Au début des années 1990, les meilleurs spectrographes sur Terre étaient capables de précisions de plus de 10 m/s, ce qui signifie qu’ils n’étaient pas capables de détecter des planètes aussi grosses, lentes et éloignées d’une étoile que Jupiter. Mais 51 Peg b était une planète de la taille de Jupiter, 100 fois plus proche de son étoile, avec une orbite de seulement 4,2 jours au lieu de 12 ans. Cela signifie que sa vitesse radiale maximale était nettement plus élevée, à près de 60 m/s, bien dans la portée du spectrographe de Mayor et Queloz.
Après avoir trouvé les premiers signes d’une planète avec une orbite aussi courte, les deux scientifiques ont fait d’autres observations et des analyses détaillées qui ont confirmé les propriétés de ce que nous connaissons maintenant comme le Jupiter chaud, 51 Peg b. Malgré l’examen intense auquel les résultats ont été soumis, leurs conclusions ont été rapidement confirmées par d’autres équipes utilisant d’autres instruments.

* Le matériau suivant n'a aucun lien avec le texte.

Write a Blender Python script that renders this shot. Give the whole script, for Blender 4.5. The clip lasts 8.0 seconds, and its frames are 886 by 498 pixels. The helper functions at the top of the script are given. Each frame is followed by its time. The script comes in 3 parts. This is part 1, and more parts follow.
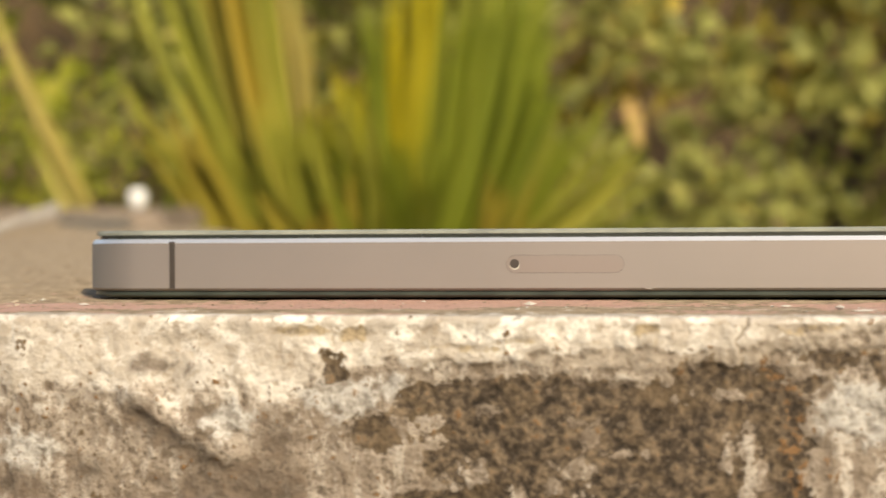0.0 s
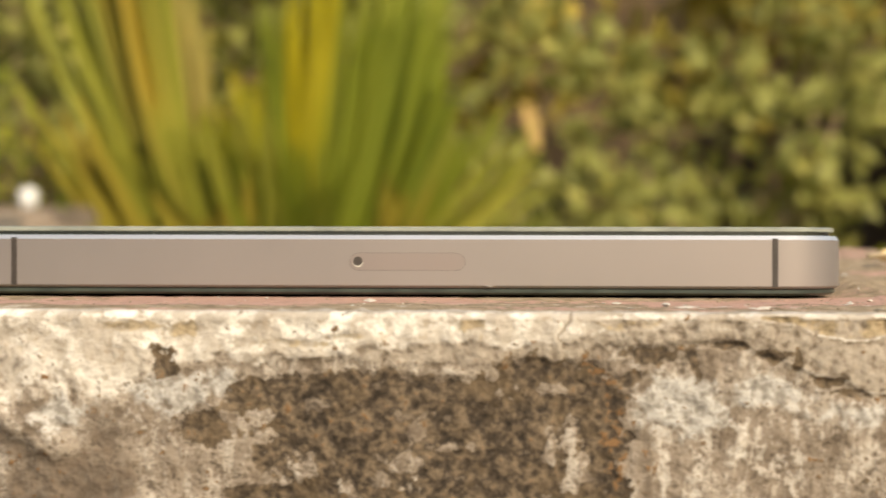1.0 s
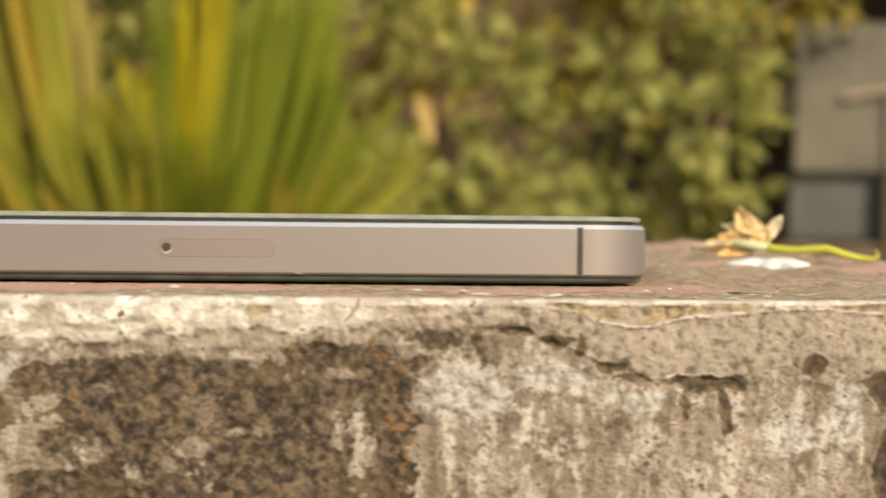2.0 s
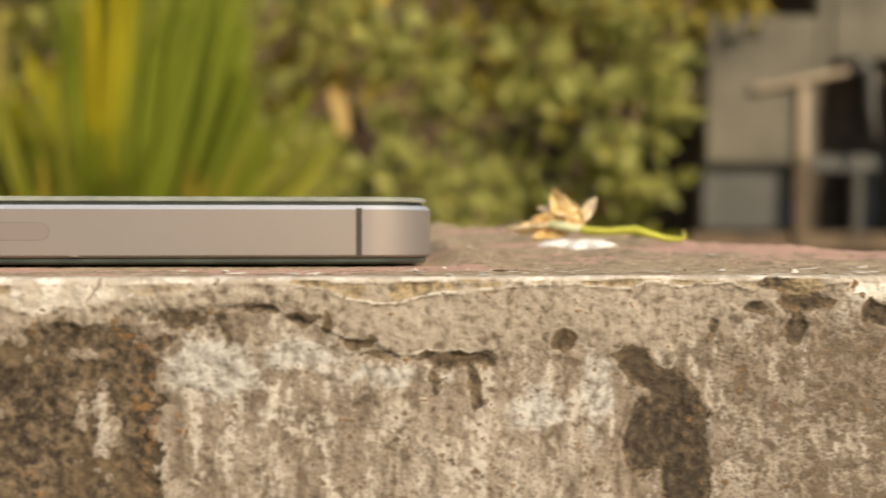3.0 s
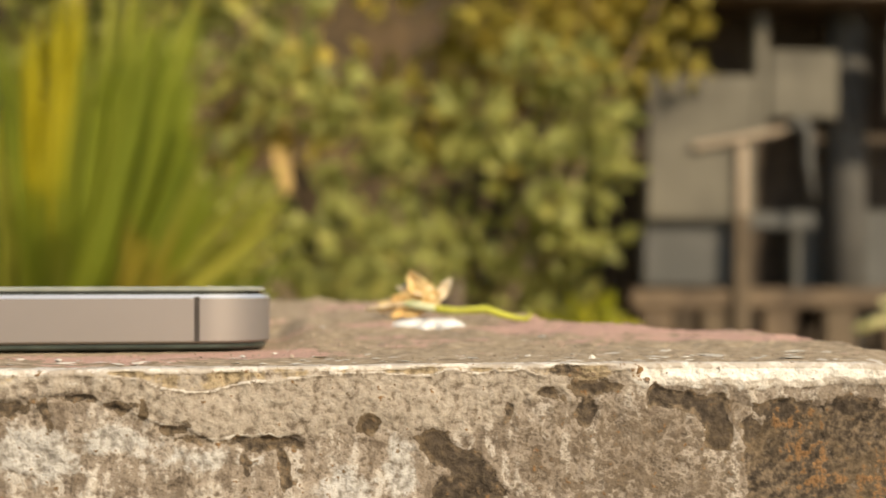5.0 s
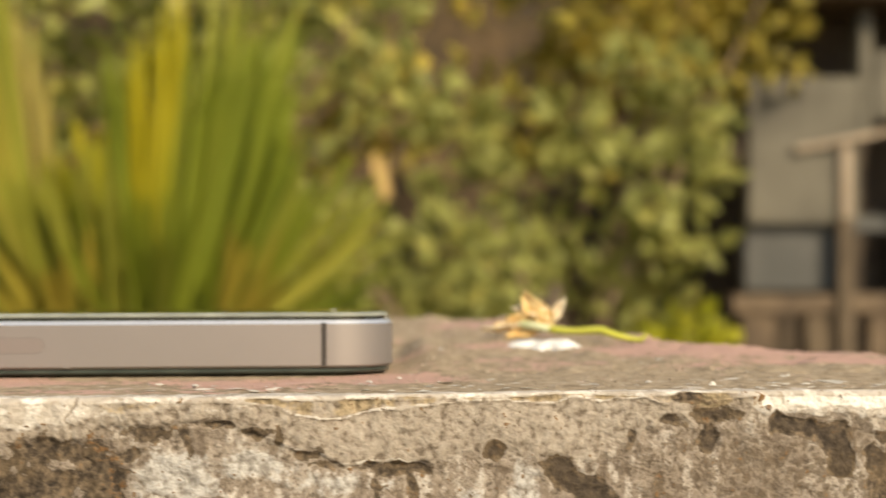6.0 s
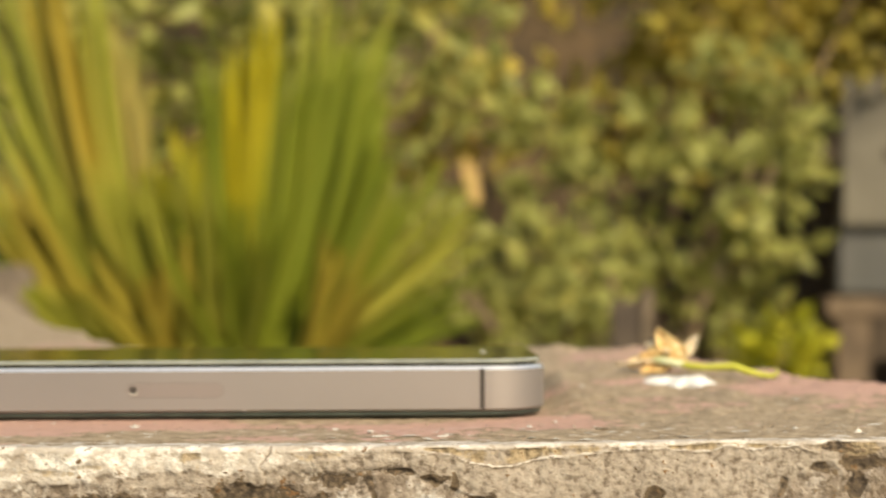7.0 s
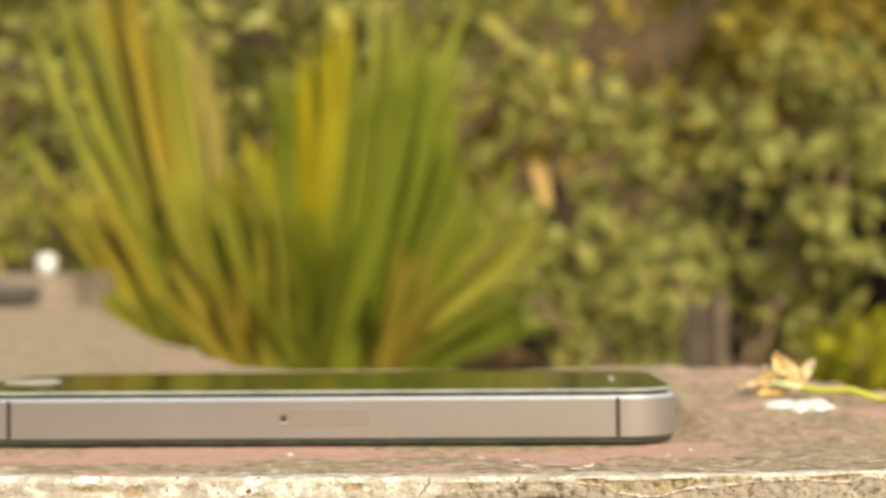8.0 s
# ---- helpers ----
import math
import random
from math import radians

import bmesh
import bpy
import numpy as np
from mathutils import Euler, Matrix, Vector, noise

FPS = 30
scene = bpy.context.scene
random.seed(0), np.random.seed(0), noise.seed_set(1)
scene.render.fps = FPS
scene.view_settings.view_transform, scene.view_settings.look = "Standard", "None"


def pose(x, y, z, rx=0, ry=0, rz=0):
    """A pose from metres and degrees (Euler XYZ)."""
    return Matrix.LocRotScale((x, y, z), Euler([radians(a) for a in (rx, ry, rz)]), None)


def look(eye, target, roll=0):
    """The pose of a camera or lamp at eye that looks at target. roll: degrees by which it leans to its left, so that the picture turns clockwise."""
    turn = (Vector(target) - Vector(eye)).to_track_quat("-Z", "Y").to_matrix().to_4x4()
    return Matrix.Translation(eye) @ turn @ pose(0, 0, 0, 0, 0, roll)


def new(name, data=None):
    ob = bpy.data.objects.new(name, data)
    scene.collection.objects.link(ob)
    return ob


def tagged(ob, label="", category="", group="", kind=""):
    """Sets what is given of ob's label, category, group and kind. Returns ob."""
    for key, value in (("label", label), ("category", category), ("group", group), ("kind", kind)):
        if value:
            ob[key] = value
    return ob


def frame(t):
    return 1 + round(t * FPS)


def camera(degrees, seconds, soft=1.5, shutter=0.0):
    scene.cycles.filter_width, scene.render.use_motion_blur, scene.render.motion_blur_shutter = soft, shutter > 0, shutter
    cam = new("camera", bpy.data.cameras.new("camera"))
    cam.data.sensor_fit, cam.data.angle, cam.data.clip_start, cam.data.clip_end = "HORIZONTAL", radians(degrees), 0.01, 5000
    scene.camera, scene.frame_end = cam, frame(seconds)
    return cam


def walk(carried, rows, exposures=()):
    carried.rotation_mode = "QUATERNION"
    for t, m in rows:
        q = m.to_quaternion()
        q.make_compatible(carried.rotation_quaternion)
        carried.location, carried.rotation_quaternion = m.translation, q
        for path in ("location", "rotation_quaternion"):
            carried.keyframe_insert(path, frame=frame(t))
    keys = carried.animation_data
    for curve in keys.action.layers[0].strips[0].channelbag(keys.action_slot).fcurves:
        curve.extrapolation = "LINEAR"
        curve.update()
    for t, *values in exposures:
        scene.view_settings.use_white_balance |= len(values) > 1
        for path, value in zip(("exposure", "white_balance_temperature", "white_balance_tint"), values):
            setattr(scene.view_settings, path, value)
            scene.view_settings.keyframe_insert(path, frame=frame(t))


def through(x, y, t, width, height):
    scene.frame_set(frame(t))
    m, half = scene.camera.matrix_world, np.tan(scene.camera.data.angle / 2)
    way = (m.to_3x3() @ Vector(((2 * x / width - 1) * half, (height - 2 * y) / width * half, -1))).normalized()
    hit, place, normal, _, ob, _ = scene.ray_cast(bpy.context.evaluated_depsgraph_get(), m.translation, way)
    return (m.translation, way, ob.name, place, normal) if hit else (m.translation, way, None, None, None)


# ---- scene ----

La découverte révolutionnaire de 51 Peg b par Mayor et Queloz a déclenché une avalanche d’observations astronomiques au cours des deux décennies suivantes, révélant l’ubiquité et la diversité des exoplanètes que nous connaissons aujourd’hui. Plus de 4 000 exoplanètes sont désormais connues, couvrant toute la gamme des propriétés planétaires, depuis les jupiters chauds jusqu’aux planètes de la taille de la Terre dans la zone habitable de leur étoile hôte. Cela signifie qu’il existe des planètes qui sont probablement à la bonne température pour que de l’eau liquide existe à leur surface et que la vie telle que nous la connaissons puisse évoluer.